Directed by Alex Proyas and written by Jeff Vintar and Akiva Goldsman, “I, Robot” isn’t a great movie. It’s not even a great action movie. But it is great fun and has some very important lessons about being careful about giving up liberties for personal comfort and security. These are lessons that seem even more worthy of heeding in this era of Patriot Acts and Homeland Security.
Which is a nice segue to a discussion of “Control Room,” Jehane Noujaim’s intensely level-headed and low-key look at media coverage of the latest U.S. war with Iraq with a particular emphasis on the Al Jazeera television network.
Al Jazeera, you’ll recall, was repeatedly and consistently demonized by the U.S. during the war. Donald Rumsfeld called it a mouthpiece for Bin Laden and said it propagated lie after lie.
What we see in “Control Room,” however, is a news organization determined to be as thorough, objective and fair in its coverage as any U.S. organization and much more so than a certain Australian-owned American cable news channel.

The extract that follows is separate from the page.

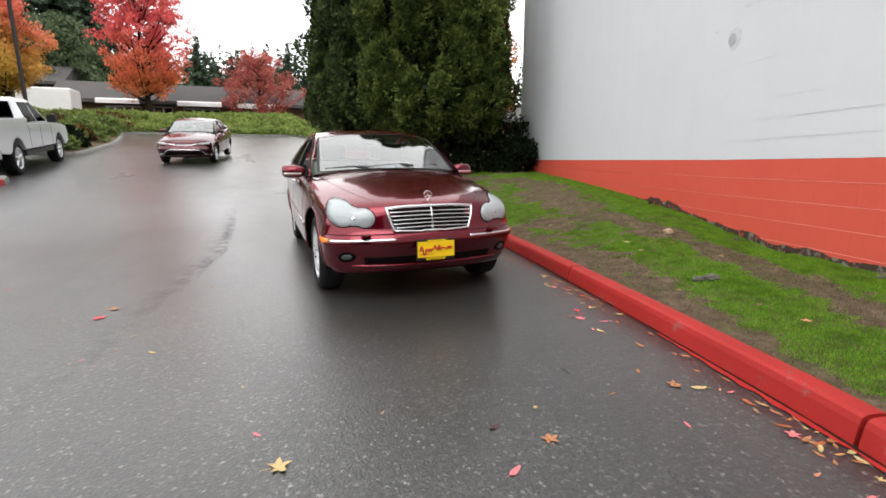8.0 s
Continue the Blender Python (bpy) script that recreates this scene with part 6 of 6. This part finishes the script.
def fallen(x, y, kind, colour, size, turn, where="road"):
    z = road_z(x, y) if where == "road" else lawn_z(x, y) + 0.035
    ob = new("fallen_leaf", LEAVES[(kind, colour)])
    size *= 0.82
    ob.matrix_world = pose(x, y, z + 0.001, 0, 0, turn) @ Matrix.Diagonal((size, size, size, 1))
    shape = "lobed" if kind == "maple" else "narrow"
    tagged(ob, f"{WORDS[colour]} {shape} fallen leaf on the " + ("wet asphalt" if where == "road" else "lawn"), "leaf", "fallen leaves")


for x, y, kind, colour, size, turn in [
    (-0.36, -2.47, "lance", "dark", 0.8, 20), (-0.19, -2.63, "maple", "orange", 0.95, 80), (-0.42, -2.75, "lance", "pink", 0.9, 30), (-1.23, -2.41, "maple", "yellow", 1.1, 10),
    (0.66, -2.46, "maple", "orange", 1.0, 200), (0.74, -2.53, "lance", "yellow", 1.05, 160), (0.83, -1.48, "maple", "pink", 1.0, 60), (0.80, -1.72, "lance", "yellow", 0.9, 95),
    (-2.35, -0.23, "maple", "red", 1.15, 120), (-2.31, -0.03, "maple", "orange", 1.15, 10), (-2.04, -0.71, "lance", "yellow", 0.6, 40), (-1.88, -1.05, "lance", "yellow", 0.7, 140),
    (0.02, -3.3, "lance", "yellow", 1.1, 25), (0.95, -3.2, "maple", "mixed", 1.9, 70), (0.88, -3.05, "lance", "orange", 1.1, 10), (0.30, -2.42, "lance", "orange", 0.5, 10),
    (0.42, -2.75, "lance", "pink", 0.6, 75), (-0.25, -3.1, "lance", "red", 0.6, 5), (0.88, -2.75, "lance", "mixed", 0.8, 100), (-2.9, -2.0, "maple", "yellow", 1.2, 30),
    (-1.75, -2.75, "lance", "pink", 0.7, 0), (-3.3, -1.35, "maple", "yellow", 1.0, 60), (-3.05, -0.9, "lance", "red", 0.9, 45), (-3.6, 0.35, "maple", "orange", 0.9, 15),
    (-3.65, 1.6, "lance", "red", 0.7, 20), (-3.2, 2.6, "lance", "yellow", 0.8, 70), (-3.3, 0.9, "lance", "pink", 0.8, 25), (-1.2, 0.4, "lance", "yellow", 0.6, 60)]:
    fallen(x, y, kind, colour, size, turn)
rng = random.Random(14)
for i in range(120):
    y = -6.0 + 12.5 * rng.random() ** 0.9
    x = kerb_x(y) - 0.05 - abs(rng.gauss(0, 0.16))
    fallen(x, y, rng.choice(("lance", "lance", "lance", "maple")), rng.choice(("mixed", "mixed", "mixed", "yellow", "orange", "pink", "red")), rng.uniform(0.35, 0.95), rng.uniform(0, 360))
for i in range(85):
    y = rng.choice((rng.gauss(-0.9, 0.35), rng.gauss(-3.1, 0.25), rng.gauss(1.6, 0.7)))
    x = kerb_x(y) - 0.03 - abs(rng.gauss(0, 0.09))
    fallen(x, y, "lance", rng.choice(("mixed", "yellow", "mixed", "orange")), rng.uniform(0.45, 0.9), rng.uniform(0, 360))
for i in range(70):
    x, y = rng.uniform(-7.0, 1.0), rng.uniform(-4.5, 8.5)
    if -1.2 < x < 1.1 and -1.0 < y < 4.0:
        continue
    fallen(x, y, rng.choice(("lance", "maple")), rng.choice(("mixed", "yellow", "orange", "pink", "mixed")), rng.uniform(0.25, 0.6), rng.uniform(0, 360))
for i in range(46):
    y = rng.uniform(-4.0, 6.0)
    x = kerb_x(y) + 0.25 + rng.random() * (lawn_right(y) - kerb_x(y) - 0.5)
    fallen(x, y, rng.choice(("lance", "maple")), rng.choice(("mixed", "yellow", "orange", "orange", "dark")), rng.uniform(0.45, 0.85), rng.uniform(0, 360), "lawn")


def stone(name, at, size, seed, material, label):
    bm = bmesh.new()
    bmesh.ops.create_icosphere(bm, subdivisions=3, radius=1)
    for v in bm.verts:
        k = 1 + 0.28 * noise.noise(v.co * 1.6 + Vector((seed, 0, 0))) + 0.08 * noise.noise(v.co * 5)
        v.co = Vector((v.co.x * size[0], v.co.y * size[1], v.co.z * size[2])) * k
    ob = part(name, bm, material, None, smooth=False)
    ob.location = at
    return tagged(ob, label, "stone")


M_STONE = simple("grey_stone", (0.13, 0.125, 0.10), 0.9, 0, 0.5, 25, 0.6, Specular_IOR_Level=0.1)
M_TAN_STONE = simple("tan_stone", (0.40, 0.27, 0.17), 0.85, 0, 0.3, 12, 0.5)
stone("stone", (1.98, -1.55, lawn_z(1.98, -1.55) + 0.025), (0.07, 0.045, 0.03), 1, M_STONE, "flat broken grey stone lying in the grass")
stone("stone", (1.88, -1.52, lawn_z(1.88, -1.52) + 0.025), (0.05, 0.03, 0.025), 2, M_STONE, "small grey stone lying in the grass")
stone("stone", (2.92, -0.22, lawn_z(2.92, -0.22) + 0.02), (0.06, 0.05, 0.035), 3, M_TAN_STONE, "rounded tan stone on bare earth")
for i in range(6):
    s = -2.8 + 4.4 * rng.random()
    p = wall_at(s, wall_base(s) + 0.015, 0.05 + 0.09 * rng.random())
    stone("rubble", tuple(p), (rng.uniform(0.02, 0.04), rng.uniform(0.015, 0.03), rng.uniform(0.012, 0.025)), 10 + i, M_FOOTING if i % 4 else M_STONE, "broken chip of masonry at the foot of the wall")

What we are supposed to take from “Control Room” is that perception will always color objectivity. When we see dead Americans dragged through the streets of Baghdad, we’re horrified, outraged and repulsed. When we see piles of dead Iraqi civilians and soldiers, we adopt a ”hey, it’s a war” and “they had it coming” attitude. Yet we are constitutionally incapable of realizing that Iraqis and other Arabs might have just the opposite reaction.
So it’s no surprise that how you’ll react to “Control Room” will be colored by your own perceptions. If you believe Fox News is “fair and balanced,” you’ll think “Control Room” is a biased screed against America. If you think there’s the slightest chance that the American government and military might have a vested interest in trying to influence the media for propaganda purposes during a controversial war — and if you feel there possibly could be two sides to most stories — you’ll come away with a sense of outrage and dismay.
Whatever your beliefs, “Control Room” might not change your mind, but it could open it a crack.